También recuerdo, porque la tengo reciente, la lectura fatal de la Correspondencia de Delibes, donde se da cuenta de la pasión de mi coterráneo por las ventas ajenas, los premios posibles, las librerías donde tienen o no sus libros y los adelantos que su pureza narrativa merece.

Mención rauda para Juan Goytisolo, que, en Reinos de Taifas, aclara cómo consiguió que Jean Paul Sartre retirara un prólogo de un libro de Fernando Arrabal, prólogo que a Goytisolo le daba mucha envidia. Lo hizo, en resumen, dando a entender a Sartre que Arrabal no era suficientemente rojo.

La lista, como es obvio (lista de debilidades, de máculas, de cutrez), podría hacerse muy larga: Galdós escribiendo un episodio nacional cada tres meses, como un oficinista en nómina, etcétera.

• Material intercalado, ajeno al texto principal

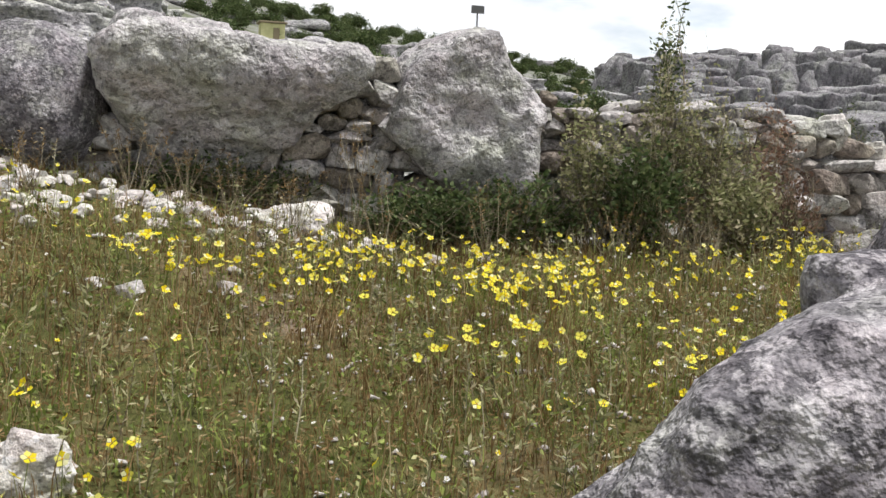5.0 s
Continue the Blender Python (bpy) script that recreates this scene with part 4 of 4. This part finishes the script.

Me pregunto, y por eso escribo, para ver si me aclaro, cuál es el dilema aquí. Me pregunto por ejemplo por qué Arthur Schnitzler, contemporáneo de Kafka, no sólo no goza de su reconocimiento y posteridad (esto no es exactamente lo que me pregunto) sino (a esto voy) de su halo. ¿Nadie se ha preocupado de pintar a Schniztler como un monje de las letras, o es él mismo el que no se preocupó de dejar perfectamente dispuestas para las generaciones venideras pistas de su pureza?

¿Pensamos en Kafka o Pessoa como los autores que fueron, los autores que nos han dicho que fueron o los autores que ellos mismos quisieron que pensáramos que fueron?

El problema, a mi juicio, está en el absoluto desconocimiento de los motores del hecho literario y, más aún, en la asunción del "escritor" como un alma ajena a la deriva del ciudadano que la aloja. Lo que mi joven amiga no puede ver (considero) es que un autor en marcha está todo el tiempo tratando de no verse a sí mismo en un callejón sin salida, dado que, como decía Norman Mailer, "todo" puede acabar con el talento de un autor (y citaba): el éxito, el fracaso, el matrimonio, el alcohol, la pereza, la soberbia, la envidia... Todo.

Aunque a menudo los autores mismos no lo vean, no es igual publicar en una editorial pequeña que en una editorial multinacional, recibir adelantos de mil euros que ganar 360.000 en un premio, vender 304 ejemplares o vender 500.000. No es igual para la escritura. El autor tiene que escribir a partir de ese hecho en su contra, dado que todos los sucesos están en contra de esa pasión primera por la literatura, y puesto que no pueden obviarse, negarse, ignorarse, uno se ve obligado a gestionarlos continuamente y a incorporarlos a su trabajo.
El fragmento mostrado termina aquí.